Minister spraw wewnętrznych Francji Bernard Cazeneuve stwierdził, że trzeba zaprzestać propalestyńskich protestów. Jego zdaniem to jedyny sposób na powstrzymanie walk pomiędzy protestującymi a żydowskimi radykałami.
Decyzja Cazeneuve'a to reakcja na niedzielne bójki pomiędzy propalestyńskimi demonstrantami, a grupami zwolenników Izraela. Szef francuskiego MSW uznał, że sytuacja jest na tyle napięta i niebezpieczna, że nie ma sensu narażać zdrowia i życia obywateli i postanowił zakazać demonstracji.

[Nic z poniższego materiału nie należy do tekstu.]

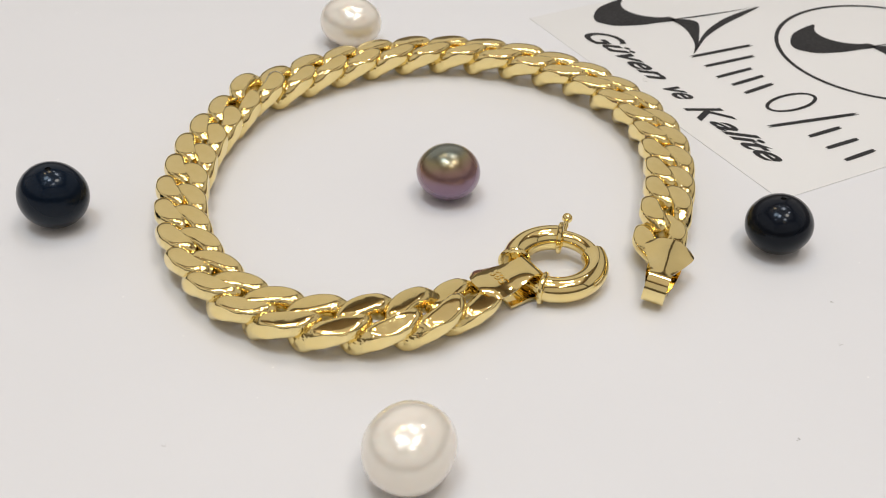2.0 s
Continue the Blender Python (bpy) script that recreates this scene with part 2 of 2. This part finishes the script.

Cazeneuve twierdzi, że chroni porządek publiczny, jednak jego przeciwnicy mówią, że „kryminalizuje” poparcie dla sprawy palestyńskiej. Minister wydał oświadczenie w którym stwierdził, że zakazując marszy wziął pod uwagę opinię paryskiej policji. Dodał, że policja będzie szczegółowo badała każdy wniosek obywateli o organizowanie protestów przeciwko akcjom Izraela w Strefie Gazy.
O dziwo po stronie propalestyńskich demonstrantów stanął Michele Sibony z Żydowskiej Unii dla Pokoju. – Delegalizując wolność słowa dla propalestyńskich protestujących Francja stawia siebie w nietypowej pozycji na świecie i w Europie - powiedział.
Natomiast Youssef Boussoumah z Partii Miejscowych z Republiki (PIR) dodał, że Francja czyni przestępcę z każdego kto popiera sprawę palestyńską. – To skandal. To kolejna próba zakneblowania Palestyńczyków i zmuszenia ich oraz ich zwolenników w Francji do poddania się izraelskiej opresji – stwierdził Boussoumah.
Z kolei propalestyńska aktywistka z Paryża Sylvie Perrot dodała, że to państwa faszystowskie zakazują ludziom protestować przeciwko wojnom. – Aż trudno uwierzyć, że francuscy socjaliści idą za ich wzorem – uznała Perrot.
Przypomnijmy, że do bójek doszło na skutek działań grupy napastników o nazwie Żydowska Liga Obrony (LDJ). Prowokowali oni protestujących, a także niszczyli cudzy majątek. Mimo udokumentowania ich czynów, żaden z członków LDJ nie został zatrzymany. Aresztowano natomiast 6 propalestyńskich demonstrantów.